Aim: Exactly and only the lines from the one containing "2 of 4. More parts follow." through the one containing "-1.3, 0.2, wide))" are to be repeated, both ends included.

Dataset excerpts:
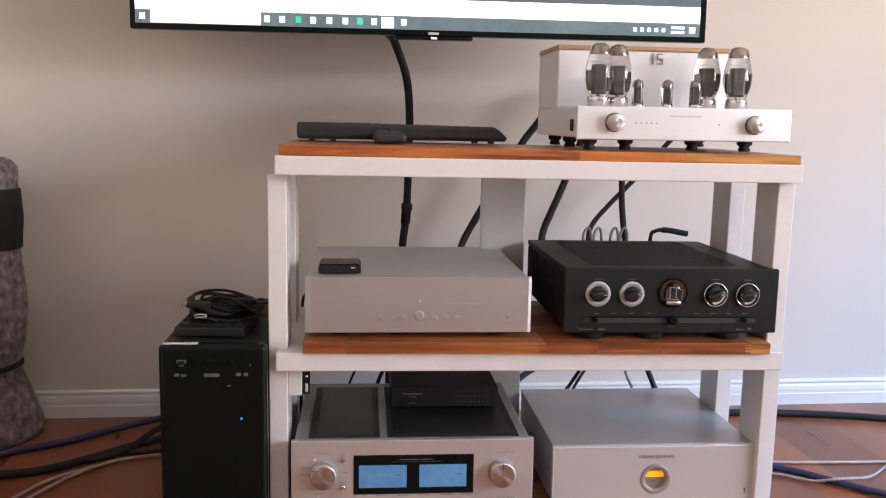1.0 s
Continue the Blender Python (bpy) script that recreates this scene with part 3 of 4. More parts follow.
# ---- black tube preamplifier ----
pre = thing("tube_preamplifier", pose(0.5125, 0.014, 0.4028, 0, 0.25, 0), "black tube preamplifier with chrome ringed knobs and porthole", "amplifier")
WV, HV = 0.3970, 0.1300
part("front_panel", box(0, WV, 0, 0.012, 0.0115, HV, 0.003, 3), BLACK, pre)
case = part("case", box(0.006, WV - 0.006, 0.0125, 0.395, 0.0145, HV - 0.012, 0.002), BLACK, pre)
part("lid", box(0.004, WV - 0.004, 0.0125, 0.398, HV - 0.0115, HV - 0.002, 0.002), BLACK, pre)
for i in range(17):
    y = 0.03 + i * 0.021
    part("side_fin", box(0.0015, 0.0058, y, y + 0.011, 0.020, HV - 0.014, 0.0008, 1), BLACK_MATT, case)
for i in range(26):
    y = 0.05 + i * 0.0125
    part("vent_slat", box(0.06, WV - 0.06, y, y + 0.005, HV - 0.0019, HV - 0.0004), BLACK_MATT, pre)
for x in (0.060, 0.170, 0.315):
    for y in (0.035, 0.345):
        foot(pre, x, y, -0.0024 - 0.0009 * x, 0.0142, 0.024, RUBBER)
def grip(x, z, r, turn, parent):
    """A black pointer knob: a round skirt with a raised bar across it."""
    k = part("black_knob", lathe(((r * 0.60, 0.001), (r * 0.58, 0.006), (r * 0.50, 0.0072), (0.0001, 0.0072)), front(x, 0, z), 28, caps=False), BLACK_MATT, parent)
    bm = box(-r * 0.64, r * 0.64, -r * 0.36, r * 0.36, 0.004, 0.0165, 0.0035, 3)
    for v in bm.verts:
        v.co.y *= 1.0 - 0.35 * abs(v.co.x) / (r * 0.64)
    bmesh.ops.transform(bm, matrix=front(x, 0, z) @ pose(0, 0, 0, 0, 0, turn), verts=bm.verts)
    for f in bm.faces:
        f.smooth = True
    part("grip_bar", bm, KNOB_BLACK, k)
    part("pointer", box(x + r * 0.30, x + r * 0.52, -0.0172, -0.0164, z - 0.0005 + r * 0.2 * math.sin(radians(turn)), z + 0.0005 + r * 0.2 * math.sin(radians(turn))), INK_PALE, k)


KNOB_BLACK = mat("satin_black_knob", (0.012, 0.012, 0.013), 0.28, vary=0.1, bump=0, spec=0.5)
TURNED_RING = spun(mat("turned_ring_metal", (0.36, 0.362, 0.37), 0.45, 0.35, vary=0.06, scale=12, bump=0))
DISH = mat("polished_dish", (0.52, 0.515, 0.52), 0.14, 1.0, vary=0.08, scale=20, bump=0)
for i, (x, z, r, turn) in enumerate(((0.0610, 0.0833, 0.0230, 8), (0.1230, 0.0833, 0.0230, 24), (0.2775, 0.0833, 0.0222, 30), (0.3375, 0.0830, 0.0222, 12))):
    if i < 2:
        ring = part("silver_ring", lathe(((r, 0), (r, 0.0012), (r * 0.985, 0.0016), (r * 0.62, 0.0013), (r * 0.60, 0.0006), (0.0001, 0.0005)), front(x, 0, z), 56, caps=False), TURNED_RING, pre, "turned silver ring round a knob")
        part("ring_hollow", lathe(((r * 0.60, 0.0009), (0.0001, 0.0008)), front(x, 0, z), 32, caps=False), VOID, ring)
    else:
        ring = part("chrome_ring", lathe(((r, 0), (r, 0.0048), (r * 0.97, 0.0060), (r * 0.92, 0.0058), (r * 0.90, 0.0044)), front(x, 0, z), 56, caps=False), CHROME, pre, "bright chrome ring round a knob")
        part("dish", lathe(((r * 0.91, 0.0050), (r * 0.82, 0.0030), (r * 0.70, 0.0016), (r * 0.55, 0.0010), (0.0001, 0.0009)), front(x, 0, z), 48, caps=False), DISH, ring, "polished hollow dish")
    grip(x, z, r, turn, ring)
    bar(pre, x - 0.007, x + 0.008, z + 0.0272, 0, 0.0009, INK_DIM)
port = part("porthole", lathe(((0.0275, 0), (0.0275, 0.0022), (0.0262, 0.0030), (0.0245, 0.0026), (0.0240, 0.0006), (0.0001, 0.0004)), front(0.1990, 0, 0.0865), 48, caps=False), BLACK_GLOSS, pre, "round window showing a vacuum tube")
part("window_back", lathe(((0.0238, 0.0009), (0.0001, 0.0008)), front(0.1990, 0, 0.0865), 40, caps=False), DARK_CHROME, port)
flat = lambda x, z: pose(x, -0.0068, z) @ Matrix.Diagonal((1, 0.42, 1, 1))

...

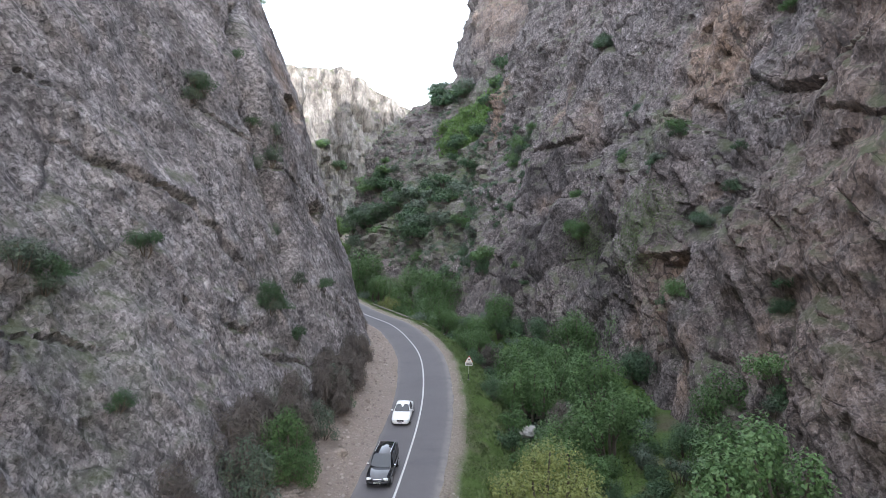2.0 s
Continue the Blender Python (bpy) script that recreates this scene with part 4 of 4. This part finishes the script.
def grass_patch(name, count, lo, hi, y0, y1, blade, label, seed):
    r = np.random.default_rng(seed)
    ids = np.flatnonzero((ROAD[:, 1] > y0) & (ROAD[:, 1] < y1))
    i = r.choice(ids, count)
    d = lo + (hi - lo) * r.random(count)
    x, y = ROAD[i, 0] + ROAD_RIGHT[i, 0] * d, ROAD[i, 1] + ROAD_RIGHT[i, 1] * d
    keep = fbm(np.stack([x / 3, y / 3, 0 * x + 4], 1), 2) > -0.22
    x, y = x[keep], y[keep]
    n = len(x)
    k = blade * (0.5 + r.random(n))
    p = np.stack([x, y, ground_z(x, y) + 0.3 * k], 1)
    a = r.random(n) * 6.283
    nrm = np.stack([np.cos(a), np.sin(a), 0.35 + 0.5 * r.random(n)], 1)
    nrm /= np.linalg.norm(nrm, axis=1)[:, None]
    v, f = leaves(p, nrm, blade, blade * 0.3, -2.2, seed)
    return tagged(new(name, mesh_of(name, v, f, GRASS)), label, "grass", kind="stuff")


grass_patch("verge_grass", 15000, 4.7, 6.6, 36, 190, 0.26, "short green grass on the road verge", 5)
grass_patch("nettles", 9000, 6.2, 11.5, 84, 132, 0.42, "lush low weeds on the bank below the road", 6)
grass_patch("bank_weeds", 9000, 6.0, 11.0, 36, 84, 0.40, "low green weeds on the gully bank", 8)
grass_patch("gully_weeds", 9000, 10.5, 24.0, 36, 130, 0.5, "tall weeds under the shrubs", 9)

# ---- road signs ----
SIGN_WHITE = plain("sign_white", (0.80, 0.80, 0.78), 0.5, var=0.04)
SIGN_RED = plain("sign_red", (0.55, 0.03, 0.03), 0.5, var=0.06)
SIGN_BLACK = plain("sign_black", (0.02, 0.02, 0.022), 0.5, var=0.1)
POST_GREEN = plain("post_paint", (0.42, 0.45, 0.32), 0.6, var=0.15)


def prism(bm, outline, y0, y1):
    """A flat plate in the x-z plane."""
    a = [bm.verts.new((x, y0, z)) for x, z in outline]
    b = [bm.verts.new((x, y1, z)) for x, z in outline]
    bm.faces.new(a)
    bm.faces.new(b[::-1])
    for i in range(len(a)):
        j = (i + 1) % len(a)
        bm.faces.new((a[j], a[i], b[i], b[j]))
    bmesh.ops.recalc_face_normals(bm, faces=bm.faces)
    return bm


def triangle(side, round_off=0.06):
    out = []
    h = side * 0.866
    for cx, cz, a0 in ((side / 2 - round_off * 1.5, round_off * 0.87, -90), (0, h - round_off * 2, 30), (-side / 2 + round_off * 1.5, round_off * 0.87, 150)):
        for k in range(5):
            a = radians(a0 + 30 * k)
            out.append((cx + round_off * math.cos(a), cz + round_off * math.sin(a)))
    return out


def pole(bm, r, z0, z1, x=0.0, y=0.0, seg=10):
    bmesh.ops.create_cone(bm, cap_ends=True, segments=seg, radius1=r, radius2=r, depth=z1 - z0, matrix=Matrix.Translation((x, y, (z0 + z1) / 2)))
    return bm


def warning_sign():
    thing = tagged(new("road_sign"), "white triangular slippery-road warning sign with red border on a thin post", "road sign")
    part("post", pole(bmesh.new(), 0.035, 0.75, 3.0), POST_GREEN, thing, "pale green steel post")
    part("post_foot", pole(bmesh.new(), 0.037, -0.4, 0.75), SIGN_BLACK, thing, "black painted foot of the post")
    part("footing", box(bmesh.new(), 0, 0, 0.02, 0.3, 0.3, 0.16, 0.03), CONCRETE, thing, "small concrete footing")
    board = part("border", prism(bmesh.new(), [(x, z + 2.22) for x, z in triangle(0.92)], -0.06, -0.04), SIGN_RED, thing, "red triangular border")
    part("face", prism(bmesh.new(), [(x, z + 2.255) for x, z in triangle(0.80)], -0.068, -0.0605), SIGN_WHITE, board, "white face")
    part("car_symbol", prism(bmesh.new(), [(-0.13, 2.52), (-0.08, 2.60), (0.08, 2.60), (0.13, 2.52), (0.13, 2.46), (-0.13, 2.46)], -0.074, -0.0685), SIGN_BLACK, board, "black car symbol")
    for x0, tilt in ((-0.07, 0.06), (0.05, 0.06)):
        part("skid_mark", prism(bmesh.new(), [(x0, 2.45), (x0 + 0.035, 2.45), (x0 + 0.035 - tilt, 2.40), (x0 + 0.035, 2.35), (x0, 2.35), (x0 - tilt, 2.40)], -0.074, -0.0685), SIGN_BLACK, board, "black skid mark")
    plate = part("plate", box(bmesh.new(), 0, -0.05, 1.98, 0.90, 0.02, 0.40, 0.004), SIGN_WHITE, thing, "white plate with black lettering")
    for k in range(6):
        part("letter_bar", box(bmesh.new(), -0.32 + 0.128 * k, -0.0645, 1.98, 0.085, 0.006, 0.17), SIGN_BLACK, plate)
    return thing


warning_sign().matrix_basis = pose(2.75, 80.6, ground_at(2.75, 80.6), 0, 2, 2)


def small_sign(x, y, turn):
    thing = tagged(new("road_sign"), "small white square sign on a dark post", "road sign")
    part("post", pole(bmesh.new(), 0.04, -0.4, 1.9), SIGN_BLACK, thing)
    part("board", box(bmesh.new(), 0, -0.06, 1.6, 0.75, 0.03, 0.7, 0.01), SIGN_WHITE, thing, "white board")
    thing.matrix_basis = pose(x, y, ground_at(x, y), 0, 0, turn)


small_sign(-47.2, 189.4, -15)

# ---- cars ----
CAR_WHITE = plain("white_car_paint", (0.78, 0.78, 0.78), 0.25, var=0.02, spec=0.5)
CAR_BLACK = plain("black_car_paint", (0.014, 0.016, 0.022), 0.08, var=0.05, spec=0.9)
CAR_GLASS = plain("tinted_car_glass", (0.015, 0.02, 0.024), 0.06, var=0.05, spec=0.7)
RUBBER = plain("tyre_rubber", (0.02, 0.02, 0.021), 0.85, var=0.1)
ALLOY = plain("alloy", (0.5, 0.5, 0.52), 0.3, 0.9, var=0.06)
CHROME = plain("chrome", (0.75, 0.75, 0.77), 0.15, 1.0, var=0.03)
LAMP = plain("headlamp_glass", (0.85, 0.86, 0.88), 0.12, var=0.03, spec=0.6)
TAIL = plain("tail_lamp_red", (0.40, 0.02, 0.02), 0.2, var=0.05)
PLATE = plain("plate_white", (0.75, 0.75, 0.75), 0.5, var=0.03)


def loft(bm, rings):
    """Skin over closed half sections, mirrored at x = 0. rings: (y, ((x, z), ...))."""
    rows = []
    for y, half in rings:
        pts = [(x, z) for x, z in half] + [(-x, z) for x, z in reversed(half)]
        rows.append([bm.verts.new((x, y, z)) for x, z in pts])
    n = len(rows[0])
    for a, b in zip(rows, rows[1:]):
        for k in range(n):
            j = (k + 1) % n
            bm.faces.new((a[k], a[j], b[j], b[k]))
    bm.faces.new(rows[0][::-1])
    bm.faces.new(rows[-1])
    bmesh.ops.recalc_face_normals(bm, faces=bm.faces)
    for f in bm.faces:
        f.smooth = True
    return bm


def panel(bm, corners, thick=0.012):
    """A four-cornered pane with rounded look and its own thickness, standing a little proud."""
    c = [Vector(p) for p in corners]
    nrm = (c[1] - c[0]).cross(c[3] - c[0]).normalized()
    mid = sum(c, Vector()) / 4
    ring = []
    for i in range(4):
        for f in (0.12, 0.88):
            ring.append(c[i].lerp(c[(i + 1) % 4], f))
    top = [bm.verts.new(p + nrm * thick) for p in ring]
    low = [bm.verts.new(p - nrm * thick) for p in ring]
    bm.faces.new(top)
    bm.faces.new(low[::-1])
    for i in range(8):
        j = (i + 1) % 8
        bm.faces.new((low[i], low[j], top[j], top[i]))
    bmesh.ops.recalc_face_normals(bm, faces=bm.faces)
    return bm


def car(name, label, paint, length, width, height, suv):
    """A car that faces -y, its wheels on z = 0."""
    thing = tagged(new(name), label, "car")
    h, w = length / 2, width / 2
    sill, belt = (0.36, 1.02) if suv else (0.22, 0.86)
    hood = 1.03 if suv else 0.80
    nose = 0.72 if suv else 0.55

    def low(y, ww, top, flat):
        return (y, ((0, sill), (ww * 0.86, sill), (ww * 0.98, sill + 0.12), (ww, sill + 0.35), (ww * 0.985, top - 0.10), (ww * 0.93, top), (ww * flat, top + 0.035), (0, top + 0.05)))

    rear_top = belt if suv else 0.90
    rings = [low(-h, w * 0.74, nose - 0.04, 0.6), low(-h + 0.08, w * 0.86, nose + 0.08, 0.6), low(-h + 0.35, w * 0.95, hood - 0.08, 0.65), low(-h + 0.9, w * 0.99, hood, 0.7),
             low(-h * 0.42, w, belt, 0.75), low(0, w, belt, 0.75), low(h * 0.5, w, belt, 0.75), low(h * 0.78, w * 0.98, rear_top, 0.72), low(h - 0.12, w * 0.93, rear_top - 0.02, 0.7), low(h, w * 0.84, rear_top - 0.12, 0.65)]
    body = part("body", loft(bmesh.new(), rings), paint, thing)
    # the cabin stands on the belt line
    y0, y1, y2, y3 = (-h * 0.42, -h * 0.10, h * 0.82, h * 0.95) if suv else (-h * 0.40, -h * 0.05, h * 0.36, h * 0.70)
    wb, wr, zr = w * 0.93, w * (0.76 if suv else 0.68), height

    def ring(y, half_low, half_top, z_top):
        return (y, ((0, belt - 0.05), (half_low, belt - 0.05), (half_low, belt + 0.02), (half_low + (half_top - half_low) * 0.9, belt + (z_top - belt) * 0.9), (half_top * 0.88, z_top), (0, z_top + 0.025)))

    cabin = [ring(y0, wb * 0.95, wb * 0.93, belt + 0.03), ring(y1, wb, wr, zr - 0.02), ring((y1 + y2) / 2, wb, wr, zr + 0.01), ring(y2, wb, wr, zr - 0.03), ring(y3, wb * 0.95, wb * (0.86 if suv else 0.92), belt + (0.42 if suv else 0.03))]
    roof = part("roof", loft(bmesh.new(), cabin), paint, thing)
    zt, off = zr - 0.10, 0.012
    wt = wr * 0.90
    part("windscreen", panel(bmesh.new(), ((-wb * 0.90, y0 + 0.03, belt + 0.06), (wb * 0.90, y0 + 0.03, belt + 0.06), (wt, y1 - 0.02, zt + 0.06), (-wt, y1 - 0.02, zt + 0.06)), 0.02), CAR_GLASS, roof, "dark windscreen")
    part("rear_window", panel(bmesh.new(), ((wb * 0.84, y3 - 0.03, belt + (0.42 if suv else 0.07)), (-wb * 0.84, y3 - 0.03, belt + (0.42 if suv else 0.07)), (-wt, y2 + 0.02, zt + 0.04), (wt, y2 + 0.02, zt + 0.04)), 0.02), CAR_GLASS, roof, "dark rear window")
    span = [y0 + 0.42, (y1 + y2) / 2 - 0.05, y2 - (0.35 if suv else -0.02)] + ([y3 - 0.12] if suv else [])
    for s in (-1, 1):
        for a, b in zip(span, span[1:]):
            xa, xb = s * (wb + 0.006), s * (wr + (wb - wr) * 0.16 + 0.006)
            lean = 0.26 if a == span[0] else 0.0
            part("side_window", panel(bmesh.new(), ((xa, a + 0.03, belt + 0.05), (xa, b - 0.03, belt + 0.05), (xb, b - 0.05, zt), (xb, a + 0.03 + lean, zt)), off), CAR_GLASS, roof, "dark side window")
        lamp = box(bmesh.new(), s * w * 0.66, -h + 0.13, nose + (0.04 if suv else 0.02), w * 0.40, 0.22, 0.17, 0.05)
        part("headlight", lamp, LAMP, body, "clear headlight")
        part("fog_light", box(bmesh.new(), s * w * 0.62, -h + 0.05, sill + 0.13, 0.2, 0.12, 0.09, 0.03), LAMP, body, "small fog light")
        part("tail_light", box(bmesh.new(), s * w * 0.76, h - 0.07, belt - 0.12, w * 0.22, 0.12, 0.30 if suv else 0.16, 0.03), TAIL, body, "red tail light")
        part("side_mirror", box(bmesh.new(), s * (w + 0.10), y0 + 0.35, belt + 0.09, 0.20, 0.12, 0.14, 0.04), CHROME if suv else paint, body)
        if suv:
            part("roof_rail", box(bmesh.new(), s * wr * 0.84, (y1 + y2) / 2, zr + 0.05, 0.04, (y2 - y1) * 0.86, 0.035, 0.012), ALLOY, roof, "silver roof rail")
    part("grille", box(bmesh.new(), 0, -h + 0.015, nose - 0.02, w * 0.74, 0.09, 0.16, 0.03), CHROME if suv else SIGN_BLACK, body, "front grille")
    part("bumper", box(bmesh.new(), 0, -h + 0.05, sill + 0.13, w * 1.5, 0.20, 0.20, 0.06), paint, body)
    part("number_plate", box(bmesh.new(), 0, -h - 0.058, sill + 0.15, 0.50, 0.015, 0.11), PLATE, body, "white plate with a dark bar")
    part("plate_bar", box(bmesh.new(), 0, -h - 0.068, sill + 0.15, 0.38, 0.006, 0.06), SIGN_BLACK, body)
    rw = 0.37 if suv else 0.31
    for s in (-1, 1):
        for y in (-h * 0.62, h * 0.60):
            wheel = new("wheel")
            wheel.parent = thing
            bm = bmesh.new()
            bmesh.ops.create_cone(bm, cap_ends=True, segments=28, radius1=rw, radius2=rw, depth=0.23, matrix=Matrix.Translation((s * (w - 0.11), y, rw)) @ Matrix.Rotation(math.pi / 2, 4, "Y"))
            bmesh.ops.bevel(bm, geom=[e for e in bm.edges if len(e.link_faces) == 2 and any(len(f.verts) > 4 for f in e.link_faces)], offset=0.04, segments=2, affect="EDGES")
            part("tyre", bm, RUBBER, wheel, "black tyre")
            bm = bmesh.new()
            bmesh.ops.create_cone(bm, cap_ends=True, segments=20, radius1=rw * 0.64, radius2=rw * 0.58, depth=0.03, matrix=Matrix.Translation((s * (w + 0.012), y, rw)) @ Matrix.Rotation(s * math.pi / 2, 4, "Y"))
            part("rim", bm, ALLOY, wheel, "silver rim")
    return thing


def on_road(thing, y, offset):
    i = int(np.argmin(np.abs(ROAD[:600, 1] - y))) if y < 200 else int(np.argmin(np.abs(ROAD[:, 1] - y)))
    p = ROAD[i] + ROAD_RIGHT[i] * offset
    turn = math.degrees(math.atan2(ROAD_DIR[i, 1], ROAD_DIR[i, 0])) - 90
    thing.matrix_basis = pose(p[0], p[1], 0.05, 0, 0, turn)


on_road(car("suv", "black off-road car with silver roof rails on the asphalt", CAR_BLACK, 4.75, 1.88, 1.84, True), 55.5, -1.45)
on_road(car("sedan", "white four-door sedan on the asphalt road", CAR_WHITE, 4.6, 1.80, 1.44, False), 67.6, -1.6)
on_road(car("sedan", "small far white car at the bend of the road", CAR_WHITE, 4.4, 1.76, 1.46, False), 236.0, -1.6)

---

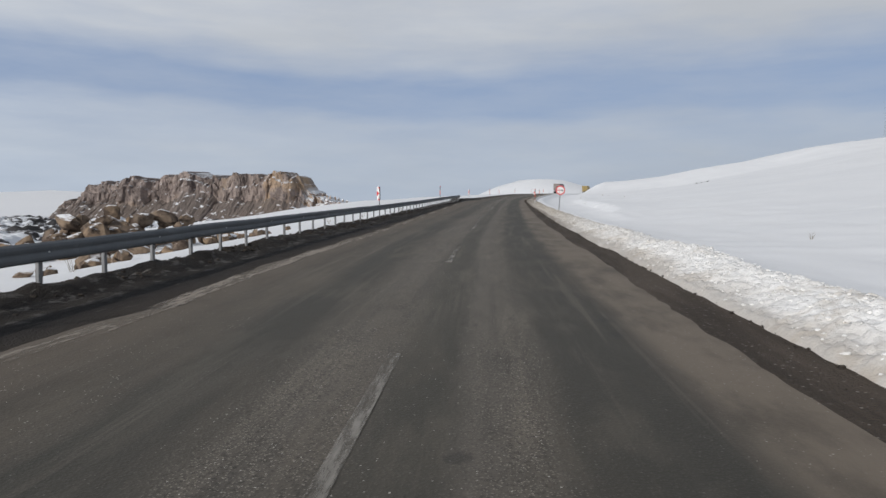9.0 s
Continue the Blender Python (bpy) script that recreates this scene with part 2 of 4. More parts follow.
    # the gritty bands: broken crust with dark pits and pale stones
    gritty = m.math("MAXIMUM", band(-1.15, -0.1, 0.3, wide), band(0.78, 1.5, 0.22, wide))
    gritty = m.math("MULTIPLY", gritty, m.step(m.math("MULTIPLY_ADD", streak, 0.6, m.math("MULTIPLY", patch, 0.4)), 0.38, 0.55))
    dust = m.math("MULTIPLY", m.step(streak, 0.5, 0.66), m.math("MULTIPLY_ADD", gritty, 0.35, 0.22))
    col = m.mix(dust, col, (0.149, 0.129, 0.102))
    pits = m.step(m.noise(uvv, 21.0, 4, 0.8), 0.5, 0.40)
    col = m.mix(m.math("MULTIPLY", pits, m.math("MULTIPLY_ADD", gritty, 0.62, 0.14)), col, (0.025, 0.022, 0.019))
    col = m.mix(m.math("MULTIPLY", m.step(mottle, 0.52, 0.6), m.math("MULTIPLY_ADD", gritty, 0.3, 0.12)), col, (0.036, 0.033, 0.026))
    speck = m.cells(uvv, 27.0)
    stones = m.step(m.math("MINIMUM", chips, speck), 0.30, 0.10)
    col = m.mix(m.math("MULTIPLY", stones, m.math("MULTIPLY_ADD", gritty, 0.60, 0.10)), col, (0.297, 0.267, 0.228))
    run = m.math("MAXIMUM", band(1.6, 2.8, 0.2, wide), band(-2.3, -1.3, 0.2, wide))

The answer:
Continue the Blender Python (bpy) script that recreates this scene with part 2 of 4. More parts follow.
    # the gritty bands: broken crust with dark pits and pale stones
    gritty = m.math("MAXIMUM", band(-1.15, -0.1, 0.3, wide), band(0.78, 1.5, 0.22, wide))
    gritty = m.math("MULTIPLY", gritty, m.step(m.math("MULTIPLY_ADD", streak, 0.6, m.math("MULTIPLY", patch, 0.4)), 0.38, 0.55))
    dust = m.math("MULTIPLY", m.step(streak, 0.5, 0.66), m.math("MULTIPLY_ADD", gritty, 0.35, 0.22))
    col = m.mix(dust, col, (0.149, 0.129, 0.102))
    pits = m.step(m.noise(uvv, 21.0, 4, 0.8), 0.5, 0.40)
    col = m.mix(m.math("MULTIPLY", pits, m.math("MULTIPLY_ADD", gritty, 0.62, 0.14)), col, (0.025, 0.022, 0.019))
    col = m.mix(m.math("MULTIPLY", m.step(mottle, 0.52, 0.6), m.math("MULTIPLY_ADD", gritty, 0.3, 0.12)), col, (0.036, 0.033, 0.026))
    speck = m.cells(uvv, 27.0)
    stones = m.step(m.math("MINIMUM", chips, speck), 0.30, 0.10)
    col = m.mix(m.math("MULTIPLY", stones, m.math("MULTIPLY_ADD", gritty, 0.60, 0.10)), col, (0.297, 0.267, 0.228))
    run = m.math("MAXIMUM", band(1.6, 2.8, 0.2, wide), band(-2.3, -1.3, 0.2, wide))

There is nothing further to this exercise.